▸ Exercise directions
Quote exactly the lines from the line containing "radians(degrees), 0.01, 5000" to the line containing "for path in", both lines included, please, and nothing more.

***

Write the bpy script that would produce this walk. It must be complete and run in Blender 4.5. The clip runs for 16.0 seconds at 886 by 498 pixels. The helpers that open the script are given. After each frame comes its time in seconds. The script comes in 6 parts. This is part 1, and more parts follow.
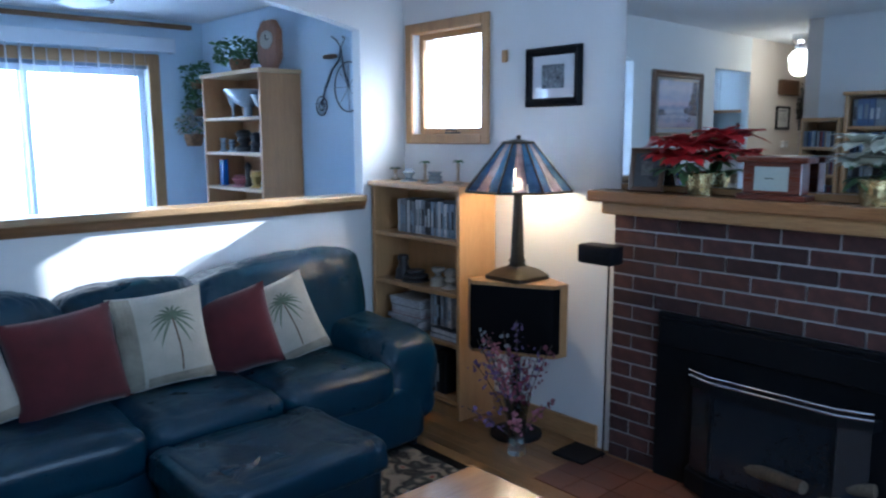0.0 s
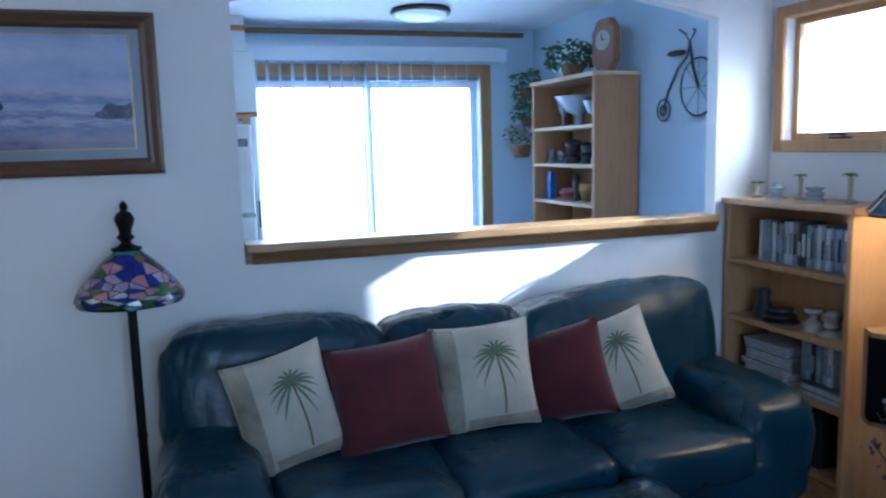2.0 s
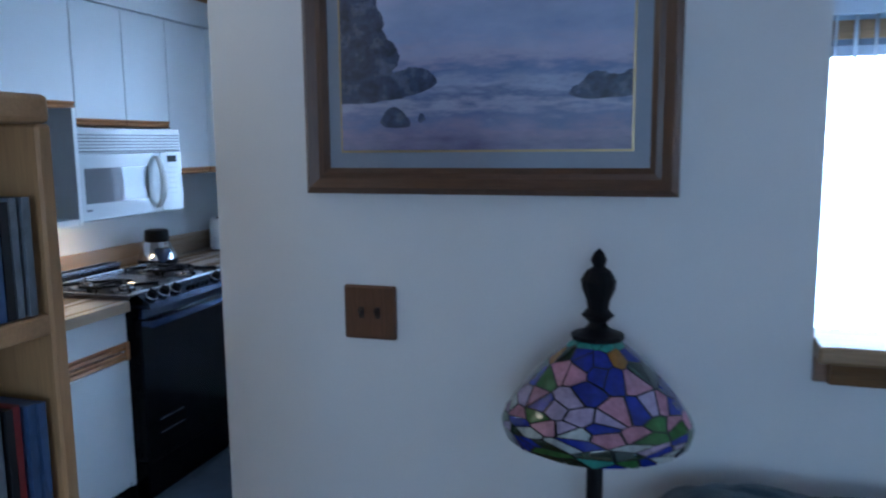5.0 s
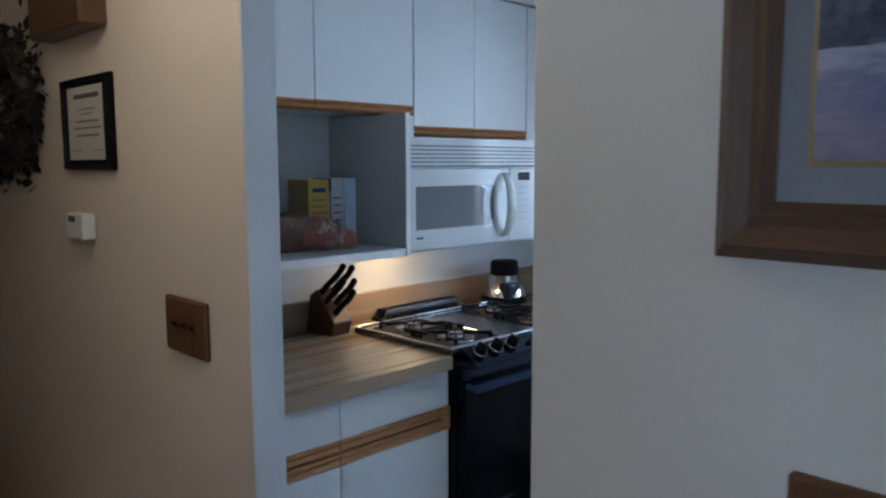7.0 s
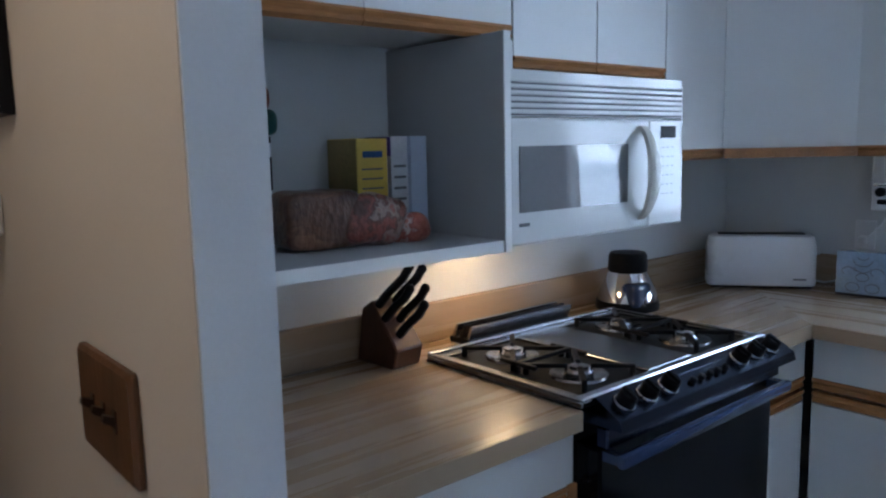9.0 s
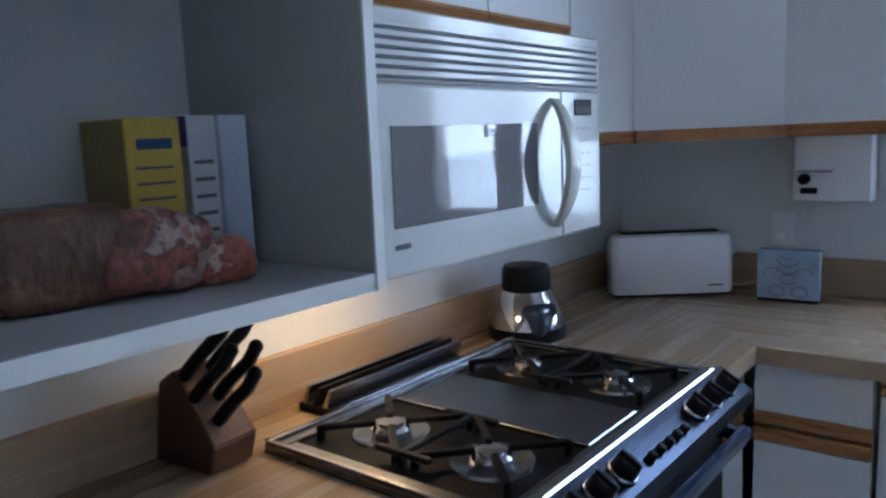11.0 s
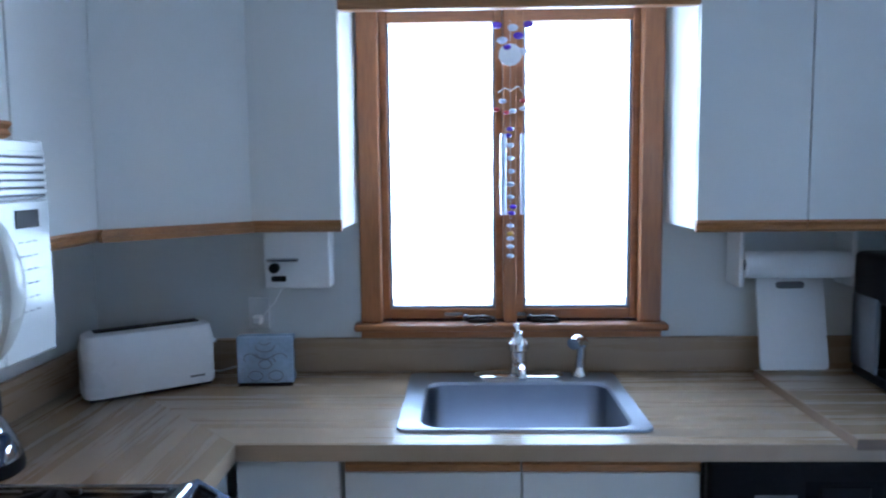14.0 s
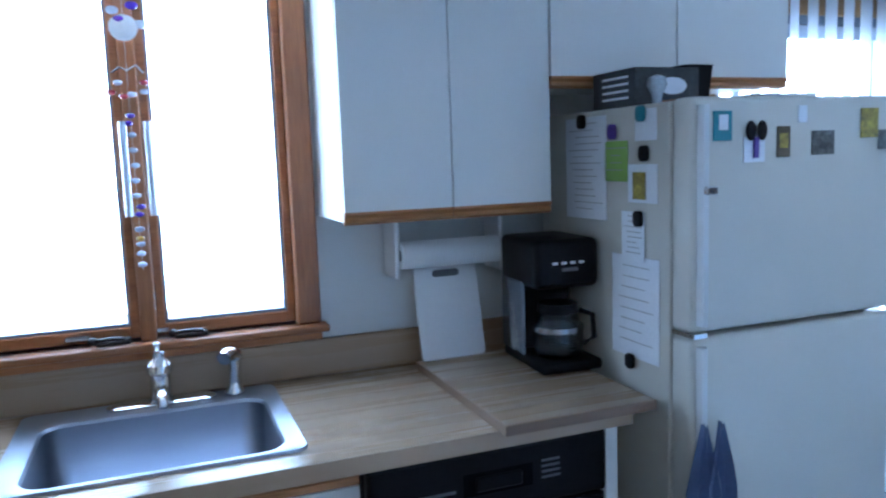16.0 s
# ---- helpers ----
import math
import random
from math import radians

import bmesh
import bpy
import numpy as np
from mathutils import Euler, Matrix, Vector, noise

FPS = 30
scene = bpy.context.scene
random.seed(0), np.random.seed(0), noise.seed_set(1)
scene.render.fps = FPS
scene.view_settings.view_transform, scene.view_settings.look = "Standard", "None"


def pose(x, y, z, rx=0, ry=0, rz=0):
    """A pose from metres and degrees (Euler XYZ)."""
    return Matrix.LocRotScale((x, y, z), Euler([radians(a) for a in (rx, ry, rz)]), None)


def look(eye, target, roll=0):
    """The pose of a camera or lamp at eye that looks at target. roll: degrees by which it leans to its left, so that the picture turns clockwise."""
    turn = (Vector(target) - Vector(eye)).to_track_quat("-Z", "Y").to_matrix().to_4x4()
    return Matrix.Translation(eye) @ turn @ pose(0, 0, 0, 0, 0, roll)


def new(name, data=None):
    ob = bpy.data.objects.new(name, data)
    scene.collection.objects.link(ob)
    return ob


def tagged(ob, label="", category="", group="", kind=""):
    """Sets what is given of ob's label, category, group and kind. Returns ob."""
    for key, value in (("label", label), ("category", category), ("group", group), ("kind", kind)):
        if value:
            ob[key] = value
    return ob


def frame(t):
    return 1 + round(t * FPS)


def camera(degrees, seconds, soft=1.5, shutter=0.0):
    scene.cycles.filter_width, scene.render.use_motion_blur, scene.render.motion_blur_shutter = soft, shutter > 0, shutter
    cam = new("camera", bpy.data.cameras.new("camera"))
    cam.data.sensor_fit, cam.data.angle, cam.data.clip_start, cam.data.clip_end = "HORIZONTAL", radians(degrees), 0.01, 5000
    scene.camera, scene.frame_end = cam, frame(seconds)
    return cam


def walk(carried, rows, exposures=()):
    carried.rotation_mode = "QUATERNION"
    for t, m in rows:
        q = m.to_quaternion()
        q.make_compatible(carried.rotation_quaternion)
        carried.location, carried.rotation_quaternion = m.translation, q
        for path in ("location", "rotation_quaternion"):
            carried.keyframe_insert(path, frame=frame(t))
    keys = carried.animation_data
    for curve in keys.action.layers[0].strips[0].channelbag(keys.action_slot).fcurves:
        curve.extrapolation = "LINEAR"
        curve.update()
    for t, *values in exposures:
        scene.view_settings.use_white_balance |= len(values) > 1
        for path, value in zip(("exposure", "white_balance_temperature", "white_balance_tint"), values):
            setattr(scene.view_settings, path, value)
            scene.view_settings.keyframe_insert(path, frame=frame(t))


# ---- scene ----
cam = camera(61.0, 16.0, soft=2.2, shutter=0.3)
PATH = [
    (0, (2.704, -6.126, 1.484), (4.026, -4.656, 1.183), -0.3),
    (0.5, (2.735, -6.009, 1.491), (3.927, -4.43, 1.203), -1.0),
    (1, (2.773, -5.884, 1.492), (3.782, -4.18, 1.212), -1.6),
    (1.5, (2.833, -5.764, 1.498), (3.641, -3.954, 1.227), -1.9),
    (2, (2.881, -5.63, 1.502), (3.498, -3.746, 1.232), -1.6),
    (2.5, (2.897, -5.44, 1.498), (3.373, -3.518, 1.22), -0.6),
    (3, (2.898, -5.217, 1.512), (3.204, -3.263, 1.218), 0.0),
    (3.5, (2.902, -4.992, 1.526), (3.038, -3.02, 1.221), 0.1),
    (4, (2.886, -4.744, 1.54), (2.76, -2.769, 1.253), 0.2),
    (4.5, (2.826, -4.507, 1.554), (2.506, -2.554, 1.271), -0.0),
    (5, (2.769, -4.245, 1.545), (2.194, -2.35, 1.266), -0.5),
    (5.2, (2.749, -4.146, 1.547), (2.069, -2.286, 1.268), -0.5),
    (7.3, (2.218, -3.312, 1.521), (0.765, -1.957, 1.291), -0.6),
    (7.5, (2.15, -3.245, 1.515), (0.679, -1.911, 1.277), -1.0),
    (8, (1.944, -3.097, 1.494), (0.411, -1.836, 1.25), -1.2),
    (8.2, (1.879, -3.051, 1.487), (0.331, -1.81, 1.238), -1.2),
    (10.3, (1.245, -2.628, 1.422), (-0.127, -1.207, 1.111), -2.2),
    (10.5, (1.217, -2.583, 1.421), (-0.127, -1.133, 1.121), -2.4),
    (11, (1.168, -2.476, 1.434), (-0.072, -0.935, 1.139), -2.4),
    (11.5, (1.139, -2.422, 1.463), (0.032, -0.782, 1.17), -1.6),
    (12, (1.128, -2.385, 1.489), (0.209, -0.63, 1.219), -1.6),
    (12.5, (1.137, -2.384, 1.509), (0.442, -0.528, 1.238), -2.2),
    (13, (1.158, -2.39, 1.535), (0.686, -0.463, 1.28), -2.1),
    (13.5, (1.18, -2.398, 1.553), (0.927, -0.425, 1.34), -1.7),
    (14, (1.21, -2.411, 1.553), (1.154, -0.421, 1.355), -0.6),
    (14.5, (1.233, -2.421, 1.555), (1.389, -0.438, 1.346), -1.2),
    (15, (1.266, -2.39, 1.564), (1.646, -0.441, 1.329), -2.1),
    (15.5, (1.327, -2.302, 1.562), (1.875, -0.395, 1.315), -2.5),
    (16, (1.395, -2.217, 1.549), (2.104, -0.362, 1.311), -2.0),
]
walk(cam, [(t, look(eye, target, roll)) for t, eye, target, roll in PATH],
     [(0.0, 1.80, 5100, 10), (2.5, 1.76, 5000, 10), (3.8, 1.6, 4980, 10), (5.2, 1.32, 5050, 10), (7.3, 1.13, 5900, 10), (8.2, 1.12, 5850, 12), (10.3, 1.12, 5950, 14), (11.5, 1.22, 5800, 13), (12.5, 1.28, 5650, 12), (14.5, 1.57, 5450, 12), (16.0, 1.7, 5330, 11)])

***

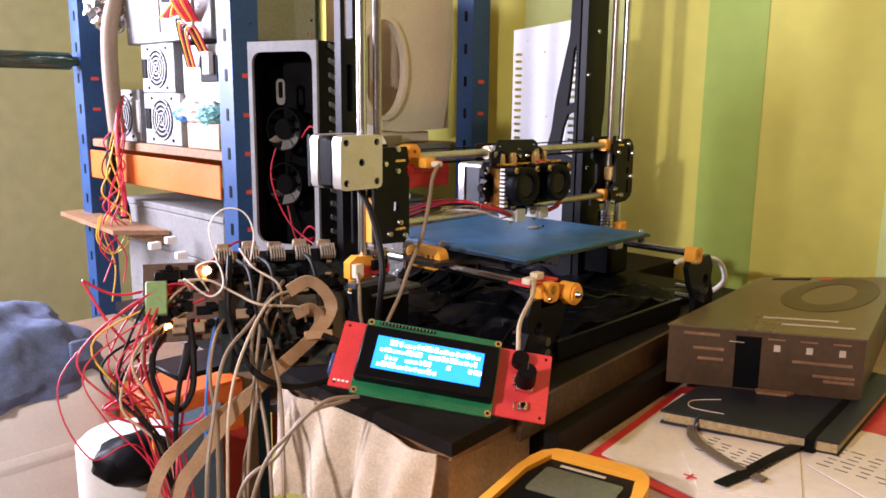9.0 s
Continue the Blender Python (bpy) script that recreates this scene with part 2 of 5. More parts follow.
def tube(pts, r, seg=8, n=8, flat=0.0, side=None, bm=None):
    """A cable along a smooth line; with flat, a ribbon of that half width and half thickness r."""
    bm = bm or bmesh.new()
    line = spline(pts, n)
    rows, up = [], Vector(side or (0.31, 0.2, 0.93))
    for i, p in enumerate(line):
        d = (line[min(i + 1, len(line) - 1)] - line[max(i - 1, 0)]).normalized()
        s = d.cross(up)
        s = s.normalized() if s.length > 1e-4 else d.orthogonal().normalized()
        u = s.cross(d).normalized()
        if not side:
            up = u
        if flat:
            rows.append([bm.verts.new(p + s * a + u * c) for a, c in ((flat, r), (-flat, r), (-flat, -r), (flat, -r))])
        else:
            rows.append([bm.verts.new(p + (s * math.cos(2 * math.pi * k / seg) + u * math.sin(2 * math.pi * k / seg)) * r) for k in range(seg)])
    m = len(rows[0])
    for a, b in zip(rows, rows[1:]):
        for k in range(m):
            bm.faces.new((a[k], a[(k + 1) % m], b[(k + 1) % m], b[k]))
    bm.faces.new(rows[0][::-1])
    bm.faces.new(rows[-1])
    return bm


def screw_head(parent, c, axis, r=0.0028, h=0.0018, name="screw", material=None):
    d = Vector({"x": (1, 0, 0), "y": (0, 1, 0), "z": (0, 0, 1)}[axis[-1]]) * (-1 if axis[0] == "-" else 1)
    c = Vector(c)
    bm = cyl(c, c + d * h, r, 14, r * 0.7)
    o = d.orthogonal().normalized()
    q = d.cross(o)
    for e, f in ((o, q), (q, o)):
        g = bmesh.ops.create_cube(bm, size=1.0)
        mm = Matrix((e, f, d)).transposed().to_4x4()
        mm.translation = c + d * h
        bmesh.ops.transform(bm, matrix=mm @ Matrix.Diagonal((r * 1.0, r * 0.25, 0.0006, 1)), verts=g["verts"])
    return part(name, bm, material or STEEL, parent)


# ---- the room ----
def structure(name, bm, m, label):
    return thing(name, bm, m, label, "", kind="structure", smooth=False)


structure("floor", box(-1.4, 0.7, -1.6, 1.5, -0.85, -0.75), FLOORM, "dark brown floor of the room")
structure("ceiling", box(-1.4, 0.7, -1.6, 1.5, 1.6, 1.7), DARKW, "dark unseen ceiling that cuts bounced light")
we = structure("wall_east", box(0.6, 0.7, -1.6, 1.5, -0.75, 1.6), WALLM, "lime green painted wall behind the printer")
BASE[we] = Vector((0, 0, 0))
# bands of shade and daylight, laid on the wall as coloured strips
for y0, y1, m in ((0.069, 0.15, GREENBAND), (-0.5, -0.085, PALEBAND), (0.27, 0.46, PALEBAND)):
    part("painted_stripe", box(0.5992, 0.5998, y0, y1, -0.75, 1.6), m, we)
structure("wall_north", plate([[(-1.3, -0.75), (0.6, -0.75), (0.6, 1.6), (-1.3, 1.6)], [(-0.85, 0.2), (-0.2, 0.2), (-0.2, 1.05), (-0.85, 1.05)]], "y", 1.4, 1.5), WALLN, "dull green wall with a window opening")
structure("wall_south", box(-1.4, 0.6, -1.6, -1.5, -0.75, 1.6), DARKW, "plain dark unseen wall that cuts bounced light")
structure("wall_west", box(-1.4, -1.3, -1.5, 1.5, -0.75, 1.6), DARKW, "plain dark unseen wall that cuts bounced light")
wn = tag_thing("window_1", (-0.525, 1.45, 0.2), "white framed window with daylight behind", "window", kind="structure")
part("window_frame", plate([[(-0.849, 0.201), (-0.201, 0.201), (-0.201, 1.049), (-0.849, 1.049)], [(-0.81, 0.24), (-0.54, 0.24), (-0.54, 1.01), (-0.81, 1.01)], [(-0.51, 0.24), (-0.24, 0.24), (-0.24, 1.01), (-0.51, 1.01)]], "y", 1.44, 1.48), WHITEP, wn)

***

▸ Reply to the task
    cam.data.sensor_fit, cam.data.angle, cam.data.clip_start, cam.data.clip_end = "HORIZONTAL", radians(degrees), 0.01, 5000
    scene.camera, scene.frame_end = cam, frame(seconds)
    return cam


def walk(carried, rows, exposures=()):
    carried.rotation_mode = "QUATERNION"
    for t, m in rows:
        q = m.to_quaternion()
        q.make_compatible(carried.rotation_quaternion)
        carried.location, carried.rotation_quaternion = m.translation, q
        for path in ("location", "rotation_quaternion"):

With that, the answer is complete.